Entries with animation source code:
********

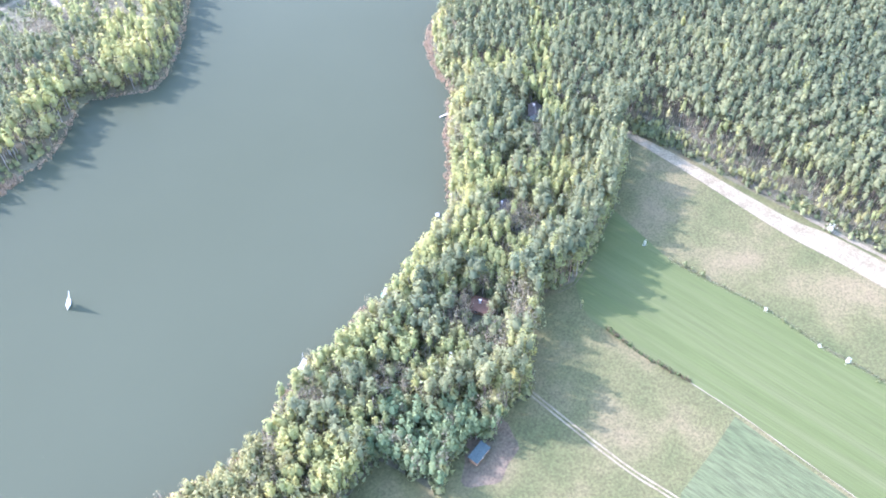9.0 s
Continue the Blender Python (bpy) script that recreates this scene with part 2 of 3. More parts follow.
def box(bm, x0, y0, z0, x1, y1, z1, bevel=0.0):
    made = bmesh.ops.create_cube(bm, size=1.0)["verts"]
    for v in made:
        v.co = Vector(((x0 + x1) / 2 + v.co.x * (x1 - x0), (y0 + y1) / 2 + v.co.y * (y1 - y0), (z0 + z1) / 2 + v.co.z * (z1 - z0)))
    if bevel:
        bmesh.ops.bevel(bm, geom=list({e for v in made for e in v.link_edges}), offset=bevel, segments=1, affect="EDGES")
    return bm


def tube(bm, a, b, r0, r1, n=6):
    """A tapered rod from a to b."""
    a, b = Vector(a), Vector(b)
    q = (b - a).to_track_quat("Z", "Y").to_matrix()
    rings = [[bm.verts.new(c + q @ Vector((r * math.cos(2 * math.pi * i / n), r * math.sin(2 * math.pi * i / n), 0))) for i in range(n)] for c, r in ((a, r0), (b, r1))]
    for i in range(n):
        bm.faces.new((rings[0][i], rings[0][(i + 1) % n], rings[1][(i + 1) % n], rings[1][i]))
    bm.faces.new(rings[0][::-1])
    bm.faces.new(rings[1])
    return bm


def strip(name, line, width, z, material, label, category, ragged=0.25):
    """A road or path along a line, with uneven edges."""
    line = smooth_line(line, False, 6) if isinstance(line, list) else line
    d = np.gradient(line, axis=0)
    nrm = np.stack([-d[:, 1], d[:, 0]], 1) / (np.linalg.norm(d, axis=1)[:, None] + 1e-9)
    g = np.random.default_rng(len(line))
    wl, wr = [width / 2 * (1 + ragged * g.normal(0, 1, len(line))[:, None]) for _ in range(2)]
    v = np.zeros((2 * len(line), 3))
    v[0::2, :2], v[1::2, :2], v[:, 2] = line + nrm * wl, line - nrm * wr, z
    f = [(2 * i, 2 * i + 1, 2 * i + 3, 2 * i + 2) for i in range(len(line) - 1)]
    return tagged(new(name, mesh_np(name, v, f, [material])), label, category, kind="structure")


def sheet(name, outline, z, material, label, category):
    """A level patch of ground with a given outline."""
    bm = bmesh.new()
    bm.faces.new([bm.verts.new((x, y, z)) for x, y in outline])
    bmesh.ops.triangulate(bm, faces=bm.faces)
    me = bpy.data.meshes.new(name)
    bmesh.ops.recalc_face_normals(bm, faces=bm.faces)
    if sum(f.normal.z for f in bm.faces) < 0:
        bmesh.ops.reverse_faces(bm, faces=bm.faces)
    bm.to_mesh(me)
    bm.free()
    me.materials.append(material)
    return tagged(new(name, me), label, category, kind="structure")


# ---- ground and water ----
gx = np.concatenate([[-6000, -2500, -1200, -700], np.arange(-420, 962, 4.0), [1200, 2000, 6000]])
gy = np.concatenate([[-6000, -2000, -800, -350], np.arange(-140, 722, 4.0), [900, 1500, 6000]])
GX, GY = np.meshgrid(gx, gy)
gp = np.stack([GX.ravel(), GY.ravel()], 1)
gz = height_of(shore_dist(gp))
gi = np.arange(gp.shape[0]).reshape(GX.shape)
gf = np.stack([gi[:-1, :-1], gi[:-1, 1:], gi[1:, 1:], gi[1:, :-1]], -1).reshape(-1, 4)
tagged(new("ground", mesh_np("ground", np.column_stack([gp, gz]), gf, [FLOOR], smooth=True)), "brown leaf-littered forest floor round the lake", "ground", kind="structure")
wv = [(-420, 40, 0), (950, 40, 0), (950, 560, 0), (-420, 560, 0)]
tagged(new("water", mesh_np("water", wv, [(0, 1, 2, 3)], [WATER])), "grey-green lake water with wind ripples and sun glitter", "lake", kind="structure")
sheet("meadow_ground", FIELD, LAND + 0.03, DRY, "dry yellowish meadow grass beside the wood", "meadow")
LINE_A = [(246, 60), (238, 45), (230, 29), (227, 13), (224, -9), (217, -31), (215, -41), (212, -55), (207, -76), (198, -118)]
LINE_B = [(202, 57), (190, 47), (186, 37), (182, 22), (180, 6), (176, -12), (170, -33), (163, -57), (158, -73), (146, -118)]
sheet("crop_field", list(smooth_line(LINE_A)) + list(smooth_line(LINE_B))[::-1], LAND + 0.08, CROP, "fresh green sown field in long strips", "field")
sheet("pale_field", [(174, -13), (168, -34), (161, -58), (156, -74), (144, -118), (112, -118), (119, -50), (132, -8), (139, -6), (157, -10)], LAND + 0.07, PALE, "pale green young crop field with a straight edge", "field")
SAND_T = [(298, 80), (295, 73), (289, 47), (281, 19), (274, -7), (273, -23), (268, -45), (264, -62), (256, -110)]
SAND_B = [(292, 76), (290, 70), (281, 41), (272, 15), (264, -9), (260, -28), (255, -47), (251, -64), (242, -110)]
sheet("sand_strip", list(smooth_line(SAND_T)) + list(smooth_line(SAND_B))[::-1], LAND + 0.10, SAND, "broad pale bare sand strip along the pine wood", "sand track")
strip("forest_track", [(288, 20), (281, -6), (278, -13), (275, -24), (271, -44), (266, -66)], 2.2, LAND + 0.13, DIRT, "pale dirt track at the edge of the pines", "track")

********

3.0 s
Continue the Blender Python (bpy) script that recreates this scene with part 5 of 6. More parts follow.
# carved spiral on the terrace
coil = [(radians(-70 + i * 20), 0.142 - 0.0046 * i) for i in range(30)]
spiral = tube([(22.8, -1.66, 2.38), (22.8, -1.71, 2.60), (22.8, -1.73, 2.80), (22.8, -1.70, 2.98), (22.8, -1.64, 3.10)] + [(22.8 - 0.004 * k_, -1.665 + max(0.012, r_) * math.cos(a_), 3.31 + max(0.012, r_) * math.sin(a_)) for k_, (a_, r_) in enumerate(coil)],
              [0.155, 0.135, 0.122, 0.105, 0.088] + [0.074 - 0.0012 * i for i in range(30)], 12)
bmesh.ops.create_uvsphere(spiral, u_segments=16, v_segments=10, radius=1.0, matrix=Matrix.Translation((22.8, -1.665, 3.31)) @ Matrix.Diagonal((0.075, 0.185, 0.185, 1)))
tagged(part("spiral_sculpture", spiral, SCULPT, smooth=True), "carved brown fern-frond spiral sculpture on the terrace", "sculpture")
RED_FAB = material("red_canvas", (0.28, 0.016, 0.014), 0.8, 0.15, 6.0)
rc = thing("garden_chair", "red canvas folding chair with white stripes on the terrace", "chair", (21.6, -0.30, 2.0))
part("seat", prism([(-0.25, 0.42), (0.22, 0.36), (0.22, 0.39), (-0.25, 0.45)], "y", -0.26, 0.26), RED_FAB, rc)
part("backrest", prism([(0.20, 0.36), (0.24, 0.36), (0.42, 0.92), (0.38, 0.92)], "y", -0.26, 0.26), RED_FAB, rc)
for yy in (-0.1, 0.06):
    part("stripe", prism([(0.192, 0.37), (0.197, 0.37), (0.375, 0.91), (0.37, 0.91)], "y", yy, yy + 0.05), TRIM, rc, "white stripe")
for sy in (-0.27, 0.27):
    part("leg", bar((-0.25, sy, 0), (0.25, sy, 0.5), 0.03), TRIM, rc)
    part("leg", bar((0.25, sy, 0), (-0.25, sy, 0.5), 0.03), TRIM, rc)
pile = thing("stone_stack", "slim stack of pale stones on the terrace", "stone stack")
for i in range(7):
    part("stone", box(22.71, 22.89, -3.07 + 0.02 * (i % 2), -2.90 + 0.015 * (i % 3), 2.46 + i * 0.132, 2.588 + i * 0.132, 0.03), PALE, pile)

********

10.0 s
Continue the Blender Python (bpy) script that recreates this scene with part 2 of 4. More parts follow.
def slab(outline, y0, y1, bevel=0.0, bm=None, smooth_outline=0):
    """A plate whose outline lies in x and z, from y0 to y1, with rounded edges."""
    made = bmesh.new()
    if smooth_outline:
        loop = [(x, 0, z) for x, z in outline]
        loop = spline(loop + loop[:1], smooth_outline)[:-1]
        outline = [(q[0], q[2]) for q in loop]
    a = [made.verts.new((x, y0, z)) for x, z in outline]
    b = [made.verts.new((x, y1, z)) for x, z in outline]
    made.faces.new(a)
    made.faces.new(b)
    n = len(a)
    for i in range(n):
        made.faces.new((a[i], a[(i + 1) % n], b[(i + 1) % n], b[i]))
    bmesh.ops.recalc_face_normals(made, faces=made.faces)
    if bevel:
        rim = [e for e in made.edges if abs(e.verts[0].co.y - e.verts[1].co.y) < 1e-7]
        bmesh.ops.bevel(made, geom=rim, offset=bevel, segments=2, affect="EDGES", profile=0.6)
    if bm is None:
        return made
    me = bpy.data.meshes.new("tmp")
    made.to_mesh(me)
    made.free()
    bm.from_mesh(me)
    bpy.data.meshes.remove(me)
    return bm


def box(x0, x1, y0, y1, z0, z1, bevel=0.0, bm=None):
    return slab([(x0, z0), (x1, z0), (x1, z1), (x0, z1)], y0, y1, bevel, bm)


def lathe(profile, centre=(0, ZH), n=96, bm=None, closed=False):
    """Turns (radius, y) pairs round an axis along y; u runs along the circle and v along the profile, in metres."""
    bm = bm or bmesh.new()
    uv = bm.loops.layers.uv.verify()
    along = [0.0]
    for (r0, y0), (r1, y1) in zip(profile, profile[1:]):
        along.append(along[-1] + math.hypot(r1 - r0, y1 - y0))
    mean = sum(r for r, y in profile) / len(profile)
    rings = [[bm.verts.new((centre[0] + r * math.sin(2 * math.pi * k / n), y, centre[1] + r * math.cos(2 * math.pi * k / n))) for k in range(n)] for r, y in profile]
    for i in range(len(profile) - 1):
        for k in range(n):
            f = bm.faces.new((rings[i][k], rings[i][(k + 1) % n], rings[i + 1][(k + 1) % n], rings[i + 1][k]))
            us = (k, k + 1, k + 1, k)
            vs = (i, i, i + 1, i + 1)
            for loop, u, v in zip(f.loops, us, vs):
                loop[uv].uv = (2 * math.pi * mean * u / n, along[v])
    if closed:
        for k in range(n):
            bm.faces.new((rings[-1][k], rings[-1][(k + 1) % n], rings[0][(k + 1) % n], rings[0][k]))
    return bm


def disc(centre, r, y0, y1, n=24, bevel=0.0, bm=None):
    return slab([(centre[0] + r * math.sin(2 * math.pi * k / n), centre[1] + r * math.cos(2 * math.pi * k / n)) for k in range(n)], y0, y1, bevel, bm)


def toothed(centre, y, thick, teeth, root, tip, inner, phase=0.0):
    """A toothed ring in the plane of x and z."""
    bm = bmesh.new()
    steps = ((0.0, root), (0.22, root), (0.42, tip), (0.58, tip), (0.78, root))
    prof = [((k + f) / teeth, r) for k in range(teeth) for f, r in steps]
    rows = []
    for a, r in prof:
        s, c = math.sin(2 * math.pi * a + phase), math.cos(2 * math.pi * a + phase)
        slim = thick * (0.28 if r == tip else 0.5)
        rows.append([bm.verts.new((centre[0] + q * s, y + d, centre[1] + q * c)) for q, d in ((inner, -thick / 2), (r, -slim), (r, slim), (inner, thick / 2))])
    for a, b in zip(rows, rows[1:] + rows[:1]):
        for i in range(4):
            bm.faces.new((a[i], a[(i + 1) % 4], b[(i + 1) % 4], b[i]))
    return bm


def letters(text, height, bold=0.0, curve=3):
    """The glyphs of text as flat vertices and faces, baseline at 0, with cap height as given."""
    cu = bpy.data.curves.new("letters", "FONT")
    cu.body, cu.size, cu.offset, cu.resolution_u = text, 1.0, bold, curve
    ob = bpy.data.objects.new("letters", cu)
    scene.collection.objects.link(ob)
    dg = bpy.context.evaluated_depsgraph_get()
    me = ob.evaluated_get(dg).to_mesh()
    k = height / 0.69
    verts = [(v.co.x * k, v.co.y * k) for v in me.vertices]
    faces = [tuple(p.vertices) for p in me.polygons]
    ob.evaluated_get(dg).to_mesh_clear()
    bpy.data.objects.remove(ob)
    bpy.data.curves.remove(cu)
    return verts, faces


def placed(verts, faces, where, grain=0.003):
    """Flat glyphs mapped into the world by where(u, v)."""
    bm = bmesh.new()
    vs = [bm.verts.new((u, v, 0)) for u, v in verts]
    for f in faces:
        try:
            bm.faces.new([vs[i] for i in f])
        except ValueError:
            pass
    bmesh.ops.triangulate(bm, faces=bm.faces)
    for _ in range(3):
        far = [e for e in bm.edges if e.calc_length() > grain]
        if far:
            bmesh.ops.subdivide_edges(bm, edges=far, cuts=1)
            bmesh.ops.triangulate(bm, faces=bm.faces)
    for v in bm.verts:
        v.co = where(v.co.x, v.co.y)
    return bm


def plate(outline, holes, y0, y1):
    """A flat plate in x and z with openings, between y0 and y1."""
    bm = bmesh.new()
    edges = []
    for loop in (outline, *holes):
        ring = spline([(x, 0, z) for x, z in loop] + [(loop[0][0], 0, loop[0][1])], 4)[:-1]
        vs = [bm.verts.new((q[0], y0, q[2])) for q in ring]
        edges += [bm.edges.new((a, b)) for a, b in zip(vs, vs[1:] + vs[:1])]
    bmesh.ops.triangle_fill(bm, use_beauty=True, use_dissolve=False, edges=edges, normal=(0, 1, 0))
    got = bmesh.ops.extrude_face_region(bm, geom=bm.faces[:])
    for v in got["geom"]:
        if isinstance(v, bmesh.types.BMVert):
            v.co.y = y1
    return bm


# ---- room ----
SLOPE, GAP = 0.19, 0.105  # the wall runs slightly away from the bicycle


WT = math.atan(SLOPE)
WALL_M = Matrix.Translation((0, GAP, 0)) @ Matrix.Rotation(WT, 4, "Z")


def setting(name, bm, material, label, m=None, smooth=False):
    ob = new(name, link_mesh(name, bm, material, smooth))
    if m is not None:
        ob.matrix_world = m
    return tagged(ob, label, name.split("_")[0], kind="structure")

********

■ **Instruction**:
Exactly and exclusively, reproduce the lines that start at the line containing "4. More parts follow." and end at the line containing "z1)], y0, y1, bevel, bm)", inclusive of both.

■ **Task response**:
Continue the Blender Python (bpy) script that recreates this scene with part 2 of 4. More parts follow.
def slab(outline, y0, y1, bevel=0.0, bm=None, smooth_outline=0):
    """A plate whose outline lies in x and z, from y0 to y1, with rounded edges."""
    made = bmesh.new()
    if smooth_outline:
        loop = [(x, 0, z) for x, z in outline]
        loop = spline(loop + loop[:1], smooth_outline)[:-1]
        outline = [(q[0], q[2]) for q in loop]
    a = [made.verts.new((x, y0, z)) for x, z in outline]
    b = [made.verts.new((x, y1, z)) for x, z in outline]
    made.faces.new(a)
    made.faces.new(b)
    n = len(a)
    for i in range(n):
        made.faces.new((a[i], a[(i + 1) % n], b[(i + 1) % n], b[i]))
    bmesh.ops.recalc_face_normals(made, faces=made.faces)
    if bevel:
        rim = [e for e in made.edges if abs(e.verts[0].co.y - e.verts[1].co.y) < 1e-7]
        bmesh.ops.bevel(made, geom=rim, offset=bevel, segments=2, affect="EDGES", profile=0.6)
    if bm is None:
        return made
    me = bpy.data.meshes.new("tmp")
    made.to_mesh(me)
    made.free()
    bm.from_mesh(me)
    bpy.data.meshes.remove(me)
    return bm


def box(x0, x1, y0, y1, z0, z1, bevel=0.0, bm=None):
    return slab([(x0, z0), (x1, z0), (x1, z1), (x0, z1)], y0, y1, bevel, bm)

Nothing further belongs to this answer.